DATA SEGMENT:
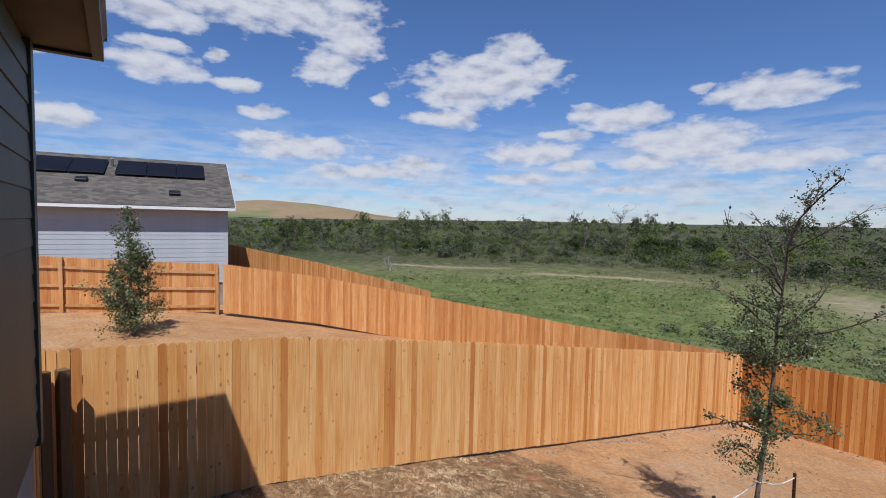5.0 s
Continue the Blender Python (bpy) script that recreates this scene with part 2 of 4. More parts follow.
CEDAR = wood_material("cedar", [(0.0, (0.52, 0.225, 0.066)), (0.15, (0.63, 0.32, 0.108)), (0.35, (0.79, 0.49, 0.21)), (0.6, (0.72, 0.41, 0.155)), (0.8, (0.81, 0.53, 0.25)), (1.0, (0.68, 0.36, 0.125))])
# reddish cedar, darkened so that its colour carries the right fence's shade
CEDAR_SHADE = wood_material("cedar_shade_red", [(0.0, (0.27, 0.090, 0.026)), (0.15, (0.40, 0.155, 0.044)), (0.5, (0.49, 0.210, 0.064)), (0.8, (0.56, 0.270, 0.095)), (1.0, (0.62, 0.33, 0.125))], 1.1, knots=0.9)
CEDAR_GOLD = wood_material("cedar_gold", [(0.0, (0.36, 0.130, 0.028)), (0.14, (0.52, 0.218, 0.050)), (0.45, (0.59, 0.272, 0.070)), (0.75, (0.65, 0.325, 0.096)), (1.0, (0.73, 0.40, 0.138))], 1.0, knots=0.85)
CEDAR_FAR = wood_material("cedar_neighbour", [(0.0, (0.52, 0.235, 0.078)), (0.5, (0.65, 0.345, 0.132)), (1.0, (0.72, 0.42, 0.185))])
RAIL = wood_material("rail_timber", [(0.0, (0.52, 0.30, 0.13)), (1.0, (0.62, 0.38, 0.18))], 0.7, knots=0.0)
POST = wood_material("treated_post", [(0.0, (0.17, 0.105, 0.05)), (1.0, (0.24, 0.15, 0.07))], 0.8, knots=0.0)
SIDING_OWN = noisy_material("siding_grey_green", [(0.3, (0.056, 0.064, 0.050)), (0.7, (0.070, 0.079, 0.062))], 3.0, 4.0, 0.55, (40.0, 0.12, 0.004))
TRIM_OWN = noisy_material("trim_dark_green", [(0.3, (0.045, 0.055, 0.050)), (0.7, (0.06, 0.07, 0.062))], 5.0, 3.0, 0.5, (30.0, 0.1, 0.003))
FASCIA_OWN = noisy_material("fascia_black", [(0.3, (0.022, 0.024, 0.024)), (0.7, (0.035, 0.036, 0.035))], 5.0, 3.0, 0.5)
SOFFIT_OWN = noisy_material("soffit_tan", [(0.3, (0.085, 0.062, 0.042)), (0.7, (0.105, 0.078, 0.053))], 3.0, 3.0, 0.7)
CONCRETE = noisy_material("foundation_concrete", [(0.25, (0.185, 0.168, 0.145)), (0.5, (0.27, 0.248, 0.22)), (0.75, (0.36, 0.335, 0.30))], 2.2, 7.0, 0.9, (25.0, 0.4, 0.01), (0.7, (0.30, 0.25, 0.20), 0.5))
SIDING_GREY = noisy_material("siding_pale_grey", [(0.3, (0.40, 0.42, 0.44)), (0.7, (0.46, 0.48, 0.50))], 1.5, 4.0, 0.6)
SIDING_TAN = noisy_material("siding_tan", [(0.3, (0.235, 0.165, 0.098)), (0.7, (0.275, 0.195, 0.118))], 1.2, 4.0, 0.6, (30.0, 0.1, 0.004))
TRIM_TAN = noisy_material("trim_brown", [(0.3, (0.20, 0.14, 0.09)), (0.7, (0.24, 0.17, 0.11))], 3.0, 3.0, 0.6)
TRIM_WHITE = noisy_material("trim_white", [(0.3, (0.68, 0.68, 0.67)), (0.7, (0.76, 0.76, 0.75))], 3.0, 3.0, 0.5)
BLACK_METAL = noisy_material("black_metal", [(0.3, (0.015, 0.015, 0.016)), (0.7, (0.03, 0.03, 0.03))], 6.0, 3.0, 0.45, metal=0.3)
PANEL = noisy_material("solar_glass", [(0.3, (0.008, 0.008, 0.010)), (0.7, (0.012, 0.012, 0.015))], 1.0, 2.0, 0.4, spec=0.15)
TPOST = noisy_material("rusty_steel", [(0.3, (0.045, 0.028, 0.02)), (0.55, (0.09, 0.045, 0.025)), (0.8, (0.16, 0.075, 0.035))], 18.0, 5.0, 0.7, (60.0, 0.4, 0.003), metal=0.5)
ROPE = noisy_material("white_rope", [(0.3, (0.62, 0.58, 0.50)), (0.7, (0.80, 0.77, 0.70))], 60.0, 3.0, 0.9)
BARK = noisy_material("bark_grey", [(0.3, (0.075, 0.06, 0.048)), (0.5, (0.15, 0.125, 0.10)), (0.75, (0.30, 0.265, 0.22))], 22.0, 5.0, 0.9, (40.0, 0.6, 0.006))
TWIG = noisy_material("twig_brown", [(0.3, (0.085, 0.065, 0.05)), (0.7, (0.17, 0.135, 0.105))], 10.0, 3.0, 0.9)
DEADWOOD = noisy_material("dead_wood", [(0.3, (0.26, 0.23, 0.20)), (0.7, (0.45, 0.41, 0.36))], 6.0, 3.0, 0.9)
OAK_LEAF = leaf_material("oak_leaf", [(0.0, (0.042, 0.054, 0.023)), (0.4, (0.098, 0.120, 0.048)), (0.75, (0.165, 0.190, 0.080)), (1.0, (0.29, 0.29, 0.16))], 3.0, 0.4, 0.25, 0.45, 0.5)
FRESH_LEAF = leaf_material("fresh_leaf", [(0.0, (0.075, 0.14, 0.025)), (0.6, (0.15, 0.25, 0.05)), (1.0, (0.24, 0.34, 0.09))], 2.0, 0.5, 0.4)
BUSH_LEAF = leaf_material("bush_leaf", [(0.0, (0.036, 0.046, 0.020)), (0.35, (0.068, 0.088, 0.030)), (0.7, (0.110, 0.140, 0.040)), (1.0, (0.165, 0.195, 0.060))], 0.22, 0.8, 0.20, 0.25, 0.05)
BUSH_BRIGHT = leaf_material("mesquite_leaf", [(0.0, (0.085, 0.118, 0.028)), (0.5, (0.150, 0.200, 0.044)), (1.0, (0.235, 0.285, 0.075))], 0.22, 0.7, 0.34, 0.25, 0.05)
BUSH_DARK = leaf_material("dark_oak_leaf", [(0.0, (0.020, 0.028, 0.013)), (0.5, (0.038, 0.052, 0.020)), (1.0, (0.068, 0.085, 0.032))], 0.22, 0.8, 0.12, 0.3, 0.05)
BUSH_GREY = leaf_material("grey_brush_leaf", [(0.0, (0.062, 0.066, 0.045)), (0.5, (0.108, 0.112, 0.074)), (1.0, (0.170, 0.165, 0.115))], 0.22, 0.8, 0.15, 0.3, 0.05)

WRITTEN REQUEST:
Restate the entire listing word for word, excluding pictures.

RESPONSE TO THE TASK:
5.0 s
Continue the Blender Python (bpy) script that recreates this scene with part 2 of 4. More parts follow.
CEDAR = wood_material("cedar", [(0.0, (0.52, 0.225, 0.066)), (0.15, (0.63, 0.32, 0.108)), (0.35, (0.79, 0.49, 0.21)), (0.6, (0.72, 0.41, 0.155)), (0.8, (0.81, 0.53, 0.25)), (1.0, (0.68, 0.36, 0.125))])
# reddish cedar, darkened so that its colour carries the right fence's shade
CEDAR_SHADE = wood_material("cedar_shade_red", [(0.0, (0.27, 0.090, 0.026)), (0.15, (0.40, 0.155, 0.044)), (0.5, (0.49, 0.210, 0.064)), (0.8, (0.56, 0.270, 0.095)), (1.0, (0.62, 0.33, 0.125))], 1.1, knots=0.9)
CEDAR_GOLD = wood_material("cedar_gold", [(0.0, (0.36, 0.130, 0.028)), (0.14, (0.52, 0.218, 0.050)), (0.45, (0.59, 0.272, 0.070)), (0.75, (0.65, 0.325, 0.096)), (1.0, (0.73, 0.40, 0.138))], 1.0, knots=0.85)
CEDAR_FAR = wood_material("cedar_neighbour", [(0.0, (0.52, 0.235, 0.078)), (0.5, (0.65, 0.345, 0.132)), (1.0, (0.72, 0.42, 0.185))])
RAIL = wood_material("rail_timber", [(0.0, (0.52, 0.30, 0.13)), (1.0, (0.62, 0.38, 0.18))], 0.7, knots=0.0)
POST = wood_material("treated_post", [(0.0, (0.17, 0.105, 0.05)), (1.0, (0.24, 0.15, 0.07))], 0.8, knots=0.0)
SIDING_OWN = noisy_material("siding_grey_green", [(0.3, (0.056, 0.064, 0.050)), (0.7, (0.070, 0.079, 0.062))], 3.0, 4.0, 0.55, (40.0, 0.12, 0.004))
TRIM_OWN = noisy_material("trim_dark_green", [(0.3, (0.045, 0.055, 0.050)), (0.7, (0.06, 0.07, 0.062))], 5.0, 3.0, 0.5, (30.0, 0.1, 0.003))
FASCIA_OWN = noisy_material("fascia_black", [(0.3, (0.022, 0.024, 0.024)), (0.7, (0.035, 0.036, 0.035))], 5.0, 3.0, 0.5)
SOFFIT_OWN = noisy_material("soffit_tan", [(0.3, (0.085, 0.062, 0.042)), (0.7, (0.105, 0.078, 0.053))], 3.0, 3.0, 0.7)
CONCRETE = noisy_material("foundation_concrete", [(0.25, (0.185, 0.168, 0.145)), (0.5, (0.27, 0.248, 0.22)), (0.75, (0.36, 0.335, 0.30))], 2.2, 7.0, 0.9, (25.0, 0.4, 0.01), (0.7, (0.30, 0.25, 0.20), 0.5))
SIDING_GREY = noisy_material("siding_pale_grey", [(0.3, (0.40, 0.42, 0.44)), (0.7, (0.46, 0.48, 0.50))], 1.5, 4.0, 0.6)
SIDING_TAN = noisy_material("siding_tan", [(0.3, (0.235, 0.165, 0.098)), (0.7, (0.275, 0.195, 0.118))], 1.2, 4.0, 0.6, (30.0, 0.1, 0.004))
TRIM_TAN = noisy_material("trim_brown", [(0.3, (0.20, 0.14, 0.09)), (0.7, (0.24, 0.17, 0.11))], 3.0, 3.0, 0.6)
TRIM_WHITE = noisy_material("trim_white", [(0.3, (0.68, 0.68, 0.67)), (0.7, (0.76, 0.76, 0.75))], 3.0, 3.0, 0.5)
BLACK_METAL = noisy_material("black_metal", [(0.3, (0.015, 0.015, 0.016)), (0.7, (0.03, 0.03, 0.03))], 6.0, 3.0, 0.45, metal=0.3)
PANEL = noisy_material("solar_glass", [(0.3, (0.008, 0.008, 0.010)), (0.7, (0.012, 0.012, 0.015))], 1.0, 2.0, 0.4, spec=0.15)
TPOST = noisy_material("rusty_steel", [(0.3, (0.045, 0.028, 0.02)), (0.55, (0.09, 0.045, 0.025)), (0.8, (0.16, 0.075, 0.035))], 18.0, 5.0, 0.7, (60.0, 0.4, 0.003), metal=0.5)
ROPE = noisy_material("white_rope", [(0.3, (0.62, 0.58, 0.50)), (0.7, (0.80, 0.77, 0.70))], 60.0, 3.0, 0.9)
BARK = noisy_material("bark_grey", [(0.3, (0.075, 0.06, 0.048)), (0.5, (0.15, 0.125, 0.10)), (0.75, (0.30, 0.265, 0.22))], 22.0, 5.0, 0.9, (40.0, 0.6, 0.006))
TWIG = noisy_material("twig_brown", [(0.3, (0.085, 0.065, 0.05)), (0.7, (0.17, 0.135, 0.105))], 10.0, 3.0, 0.9)
DEADWOOD = noisy_material("dead_wood", [(0.3, (0.26, 0.23, 0.20)), (0.7, (0.45, 0.41, 0.36))], 6.0, 3.0, 0.9)
OAK_LEAF = leaf_material("oak_leaf", [(0.0, (0.042, 0.054, 0.023)), (0.4, (0.098, 0.120, 0.048)), (0.75, (0.165, 0.190, 0.080)), (1.0, (0.29, 0.29, 0.16))], 3.0, 0.4, 0.25, 0.45, 0.5)
FRESH_LEAF = leaf_material("fresh_leaf", [(0.0, (0.075, 0.14, 0.025)), (0.6, (0.15, 0.25, 0.05)), (1.0, (0.24, 0.34, 0.09))], 2.0, 0.5, 0.4)
BUSH_LEAF = leaf_material("bush_leaf", [(0.0, (0.036, 0.046, 0.020)), (0.35, (0.068, 0.088, 0.030)), (0.7, (0.110, 0.140, 0.040)), (1.0, (0.165, 0.195, 0.060))], 0.22, 0.8, 0.20, 0.25, 0.05)
BUSH_BRIGHT = leaf_material("mesquite_leaf", [(0.0, (0.085, 0.118, 0.028)), (0.5, (0.150, 0.200, 0.044)), (1.0, (0.235, 0.285, 0.075))], 0.22, 0.7, 0.34, 0.25, 0.05)
BUSH_DARK = leaf_material("dark_oak_leaf", [(0.0, (0.020, 0.028, 0.013)), (0.5, (0.038, 0.052, 0.020)), (1.0, (0.068, 0.085, 0.032))], 0.22, 0.8, 0.12, 0.3, 0.05)
BUSH_GREY = leaf_material("grey_brush_leaf", [(0.0, (0.062, 0.066, 0.045)), (0.5, (0.108, 0.112, 0.074)), (1.0, (0.170, 0.165, 0.115))], 0.22, 0.8, 0.15, 0.3, 0.05)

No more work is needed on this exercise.